In college, learning about the Chicano movement was a privilege that helped me begin to understand the world around me, in all its complications. Even coming from a predominantly Mexican-American hometown, I didn’t know anything about the movement and the terminology that fueled so much change in the late 1960s and early 1970s. Now, at a time when fascist leaders are working to keep the histories of marginalized people hidden, it feels especially potent to see the Sundance 2026 documentary American Pachuco: The Legend of Luis Valdez. The PBS film uses a beloved cultural figure as a means to educate a general audience about the Chicané struggle in America, even if the documentary just scratches the surface.
If you’re familiar with Zoot Suit or La Bamba, then you know the work of Luis Valdez. Valdez wrote and directed the iconic stage play and both films, which are his two most-remembered works. American Pachuco delays talking about these two works until the end of the documentary, instead using its runtime to walk us through Valdez’s life growing up the son of migrant farm workers and the basic tenets of Chicanismo.
Through the use of archival footage, talking head interviews with family members and colleagues, and the return of the “El Pachuco” character from Zoot Suit as a narrator, director David Alvarado paints a portrait of Valdez’s early life and intertwines it with Mexican-American history. We watch Valdez’s early work founding El Teatro Campesino to support Cesar Chavez. Valdez’s theater blossoms into a powerful use of creativity, skewering capitalism and racism for the farmworkers on the picket line before morphing into an independent troupe. Alvarado’s narrative is all well-constructed, compellingly crafted documentary work – that is, until El Pachuco chimes in.
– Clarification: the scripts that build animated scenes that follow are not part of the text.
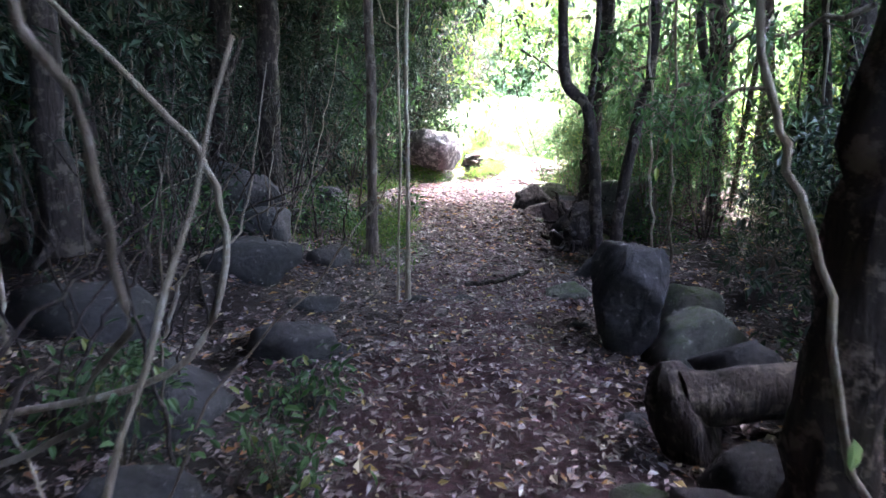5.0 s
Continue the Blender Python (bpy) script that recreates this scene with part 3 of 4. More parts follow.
tree("thin_tree", "thin crooked pale trunk standing close to another", [(-.5, 2.7, 0), (-.49, 2.7, .6), (-.475, 2.7, 1.0), (-.49, 2.7, 1.5), (-.5, 2.7, 2.6), (-.5, 2.7, 5)], .009, .007, PALE_TWIG, 6, limbs=1)
tree("tree", "slender brown trunk on the bank", [(-.82, 3.85, 0), (-.81, 3.85, 1.4), (-.85, 3.85, 3), (-.9, 4.0, 6)], .042, .036, BARK_BROWN, 7, ((-1, 5.3, 5.2), (2.2, 2.2, 1.1), 2200, .2, LEAF_DARK), limbs=0)
tree("tree", "thick dark trunk on the rubble bank", [(-1.95, 4.95, 0), (-1.93, 4.95, 1.2), (-1.9, 4.95, 3), (-1.8, 5.0, 6)], .12, .09, BARK_DARK, 8, limbs=0)
strand("leaning_sapling", "thin leaning stem crossing in front of the shrubs", [(-1.28, 6.4, gz(-1.28, 6.4)), (-1.2, 6.4, .6), (-1.0, 6.4, 1.3), (-.5, 6.4, 2.3)], .014, .01, TWIG, 7, category="sapling")
tree("tree", "knotty dark trunk with a forked bend", [(1.05, 3.62, 0), (1.0, 3.6, .5), (.98, 3.6, .87), (.9, 3.6, 1.3), (.8, 3.6, 1.42), (.71, 3.6, 1.58), (.68, 3.65, 2.4), (.6, 3.7, 5)], .05, .035, BARK_DARK, 10, limbs=0, knob=.2)
strand("branch", "dark upright fork of the knotty trunk", [(.9, 3.6, 1.27), (.93, 3.6, 1.45), (.95, 3.6, 1.75), (1.0, 3.7, 3.2)], .032, .02, BARK_DARK, 36, category="branch")
tree("tree", "dark trunk leaning among thin stems", [(1.2, 3.75, 0), (1.22, 3.72, .5), (1.28, 3.7, .95), (1.34, 3.7, 1.42), (1.4, 3.7, 1.8), (1.5, 3.9, 5)], .048, .04, BARK_DARK, 11, limbs=0)
tree("tree", "stout dark trunk behind the rocks", [(1.45, 6.75, 0), (1.47, 6.8, 1.0), (1.6, 6.9, 2.4), (1.8, 7.2, 5)], .11, .07, BARK_DARK, 12, ((1.8, 7.3, 5.2), (2.2, 2.0, 1.2), 2200, .18, LEAF_MID), limbs=3)
tree("tree", "dark trunk near the track with a bent top", [(2.5, 5.3, 0), (2.45, 5.3, .8), (2.4, 5.25, 1.4), (2.2, 5.2, 2.0), (2.0, 5.1, 4)], .06, .04, BARK_DARK, 13, limbs=0)
tree("tree", "slender grey-brown tree over leafy shrubs", [(2.44, 12.2, -.3), (2.42, 12.25, 1.0), (2.4, 12.26, 2.06), (2.34, 12.3, 4.5)], .06, .045, BARK_BROWN, 14, ((2.3, 12.4, 4.4), (1.5, 1.5, .8), 1400, .12, LEAF_BRIGHT))
tree("tree", "pale trunk with a fork behind shrubs", [(3.0, 12.6, -.2), (2.95, 12.6, 1.0), (3.0, 12.6, 2.4), (3.1, 12.6, 5)], .06, .04, BARK_GREY, 15, ((3.2, 12.8, 4.6), (1.6, 1.6, .9), 1400, .12, LEAF_MID))
tree("tree", "slender tree with a smooth brown trunk in the shade", [(-1.7, 11.6, 0), (-1.75, 11.6, 1.2), (-1.8, 11.6, 2.5), (-1.9, 11.7, 5)], .06, .045, BARK_BROWN, 16, ((-1.6, 11, 4.6), (2.0, 2.6, 1.2), 2600, .16, LEAF_DARK))
tree("thin_tree", "thin dark trunk in deep shade", [(-2.2, 10.3, 0), (-2.2, 10.3, 1.2), (-2.2, 10.3, 2.5), (-2.2, 10.3, 5)], .04, .03, BARK_DARK, 17, limbs=2)
r = np.random.default_rng(21)
for i in range(46):
    left = i % 2 == 0
    y = r.uniform(-9, 8.5)
    x = (-r.uniform(1.7, 5.5) if left else r.uniform(1.9, 5.5))
    if y < -5:
        x = x * .9 + (-.3 if left else 1.4)
    rad = r.uniform(.02, .1)
    lean = r.normal(0, .25, 2)
    # left trunks get unseen crowns to darken that side; right ones none
    tree("forest_tree", "dark woodland trunk standing in undergrowth", [(x, y, gz(x, y) - .1), (x + lean[0] * .3, y + lean[1] * .3, 1.3), (x + lean[0] * .7, y + lean[1] * .7, 2.8), (x + lean[0], y + lean[1], 6)], rad, rad * .7,
         (BARK_DARK, BARK_BROWN, BARK_DARK)[i % 3], 500 + i, ((x, y, 5.2), (2.0, 2.0, 1.3), 900, .24, LEAF_DARK) if left else None, limbs=2, sides=8, group="woodland trunks")
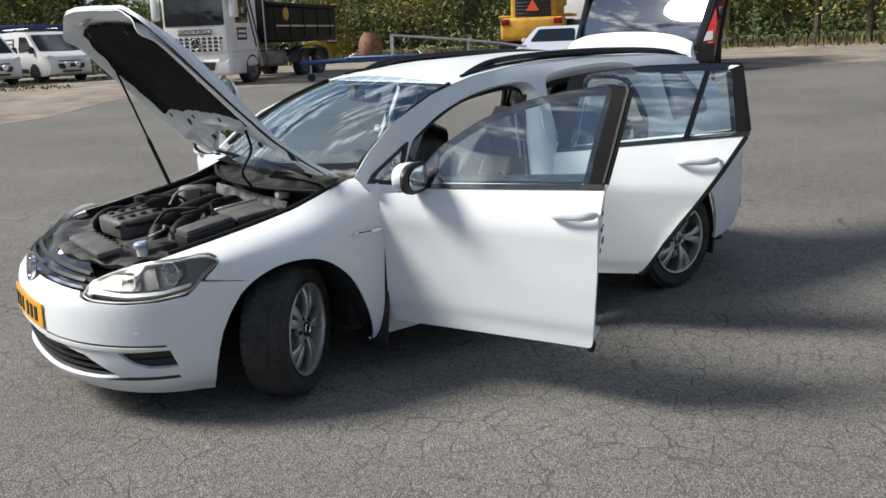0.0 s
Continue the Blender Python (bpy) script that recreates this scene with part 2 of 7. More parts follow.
def spline(pts, per=6):
    """A smooth open line through the points (any dimension)."""
    p = [np.array(q, float) for q in pts]
    p = [2 * p[0] - p[1]] + p + [2 * p[-1] - p[-2]]
    out = []
    for i in range(1, len(p) - 2):
        for j in range(per):
            t = j / per
            out.append(0.5 * (2 * p[i] + (p[i + 1] - p[i - 1]) * t + (2 * p[i - 1] - 5 * p[i] + 4 * p[i + 1] - p[i + 2]) * t * t
                              + (3 * p[i] - p[i - 1] - 3 * p[i + 1] + p[i + 2]) * t ** 3))
    out.append(p[-2])
    return [tuple(float(v) for v in q) for q in out]


def arc(cx, cy, rx, ry, a0, a1, seg=16):
    return [(cx + rx * math.cos(radians(a0 + (a1 - a0) * i / seg)), cy + ry * math.sin(radians(a0 + (a1 - a0) * i / seg))) for i in range(seg + 1)]


def within(px, py, poly):
    """Which of the points lie inside the polygon (even-odd)."""
    res = np.zeros(len(px), bool)
    q = np.array(poly)
    for (x0, y0), (x1, y1) in zip(q, np.roll(q, -1, 0)):
        hit = ((y0 > py) != (y1 > py))
        if hit.any():
            xs = x0 + (py - y0) / ((y1 - y0) if y1 != y0 else 1e-12) * (x1 - x0)
            res ^= hit & (px < xs)
    return res


def dense(poly, step):
    out, k = [], len(poly)
    for i in range(k):
        a, b = Vector(poly[i]), Vector(poly[(i + 1) % k])
        m = max(1, int((b - a).length / step + 0.5))
        out += [tuple(a.lerp(b, j / m)) for j in range(m)]
    return out


def panel(outline, fmap, holes=(), thick=0.02, step=0.06, inward=1, bm=None, edge=0.7):
    """A curved sheet: a flat outline with holes, carried onto the surface fmap(a, b), with thickness."""
    bm = bm or bmesh.new()
    loops = [dense(list(outline), step)] + [dense(list(h), step) for h in holes]
    verts, edges = [], []
    for lp in loops:
        s = len(verts)
        verts += [Vector(p) for p in lp]
        edges += [(s + i, s + (i + 1) % len(lp)) for i in range(len(lp))]
    o = np.array(loops[0])
    gx, gy = np.meshgrid(np.arange(o[:, 0].min() + step / 2, o[:, 0].max(), step), np.arange(o[:, 1].min() + step / 2, o[:, 1].max(), step))
    gx, gy = gx.ravel(), gy.ravel()
    ok = within(gx, gy, loops[0])
    for h in loops[1:]:
        ok &= ~within(gx, gy, h)
    allp = np.array([tuple(v) for v in verts])
    if len(gx):
        d2 = ((gx[:, None] - allp[None, :, 0]) ** 2 + (gy[:, None] - allp[None, :, 1]) ** 2).min(1)
        ok &= d2 > (0.45 * step) ** 2
    verts += [Vector((float(a), float(b))) for a, b in zip(gx[ok], gy[ok])]
    vs, es, fs, *_ = delaunay_2d_cdt(verts, edges, [], 0, 1e-6)
    cen = np.array([[sum(vs[i].x for i in f) / len(f), sum(vs[i].y for i in f) / len(f)] for f in fs])
    keep = within(cen[:, 0], cen[:, 1], loops[0])
    for h in loops[1:]:
        keep &= ~within(cen[:, 0], cen[:, 1], h)
    fs = [f for f, k in zip(fs, keep) if k]
    used = sorted({i for f in fs for i in f})
    at = {i: k for k, i in enumerate(used)}
    e = 0.002
    front, back = [], []
    for i in used:
        a, b = vs[i]
        p = Vector(fmap(a, b))
        front.append(bm.verts.new(p))
        if thick:
            na, nb = Vector(fmap(a + e, b)) - Vector(fmap(a - e, b)), Vector(fmap(a, b + e)) - Vector(fmap(a, b - e))
            nn = na.cross(nb)
            nn = nn.normalized() if nn.length > 1e-12 else Vector((0, 1, 0))
            back.append(bm.verts.new(p + nn * thick * -inward))
    count = {}
    for f in fs:
        ids = [at[i] for i in f]
        try:
            bm.faces.new([front[i] for i in ids])
            if thick:
                bm.faces.new([back[i] for i in reversed(ids)])
        except ValueError:
            continue
        for i in range(len(ids)):
            k = (ids[i], ids[(i + 1) % len(ids)])
            count[k] = count.get(k, 0) + 1
    if thick:
        for (i, j) in list(count):
            if (j, i) not in count:
                try:
                    fc = bm.faces.new([front[j], front[i], back[i], back[j]])
                except ValueError:
                    pass
    return bm


def sheet(fn, nu, nv, thick=0.0, bm=None, closed_u=False):
    """A grid surface fn(u, v) with u, v from 0 to 1, made solid by a step along its normals."""
    bm = bm or bmesh.new()
    P = [[Vector(fn(i / nu, j / nv)) for j in range(nv + 1)] for i in range(nu + (0 if closed_u else 1))]
    m = len(P)
    V = [[bm.verts.new(p) for p in row] for row in P]
    def quad(A, i, j, rev):
        i2 = (i + 1) % m
        q = [A[i][j], A[i2][j], A[i2][j + 1], A[i][j + 1]]
        bm.faces.new(q[::-1] if rev else q)
    for i in range(nu):
        for j in range(nv):
            quad(V, i, j, False)
    if thick:
        B = []
        for i in range(m):
            row = []
            for j in range(nv + 1):
                du = P[(i + 1) % m if closed_u else min(i + 1, m - 1)][j] - P[i - 1 if (i or closed_u) else 0][j]
                dv = P[i][min(j + 1, nv)] - P[i][max(j - 1, 0)]
                nn = du.cross(dv)
                nn = nn.normalized() if nn.length > 1e-12 else Vector((0, 0, 1))
                row.append(bm.verts.new(P[i][j] - nn * thick))
            B.append(row)
        for i in range(nu):
            for j in range(nv):
                quad(B, i, j, True)
        for i in range(nu):
            i2 = (i + 1) % m
            bm.faces.new([V[i2][0], V[i][0], B[i][0], B[i2][0]])
            bm.faces.new([V[i][nv], V[i2][nv], B[i2][nv], B[i][nv]])
        if not closed_u:
            for j in range(nv):
                bm.faces.new([V[0][j], V[0][j + 1], B[0][j + 1], B[0][j]])
                bm.faces.new([V[nu][j + 1], V[nu][j], B[nu][j], B[nu][j + 1]])
    return bm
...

While it’s nice to hear the rough, warmly familiar cadence of Edward James Olmos (who also appears as an interview subject), the way Alvarado deploys him can feel redundant. El Pachuco, it seems like, is only there to offer asides that repeat what the last subject has already outlined or dive slightly deeper into a subject that has been raised.
At one point, El Pachuco explains mestizaje as “The product of what happened when the colonizers took our women.” This phrasing neatly gets to the heart of the problems with American Pachuco and Chicanismo as an identity and a movement: women as passive objects that machismo claims to possess. The focus on indigeneity here also fails to account for Black Mexicans, gender non-conforming Mexicans, and trans Mexicans that don’t neatly fall into the ideological binaries set up by Chicanismo. It’s a small moment, but it illuminates the tension that goes otherwise unspoken throughout the documentary.
It all feels very Mexican-American History 101, and that’s not necessarily a bad thing! Our histories are still so poorly known and understood that highlighting moments like the Zoot Suit Riots or the work of Cesar Chavez feels vital, especially now. At the same time, I can’t help but crave some nuance, some acknowledgement of where we are now.
As for Luis Valdez, I also wish we’d gotten more information about his later works and what writing and creating means for him now. It would have been poignant to hear Valdez’s thoughts on art in the face of so much xenophobia and fascism, and how or if it’s affected his creative work.
Still, even if there’s not room for more nuance in a 90-minute documentary, at least American Pachuco: The Legend of Luis Valdez can help people begin to learn about Chicano history, a past the Trump administration is trying to hide by pressuring schools to not teach it, and one that’s something worth celebrating, carnales.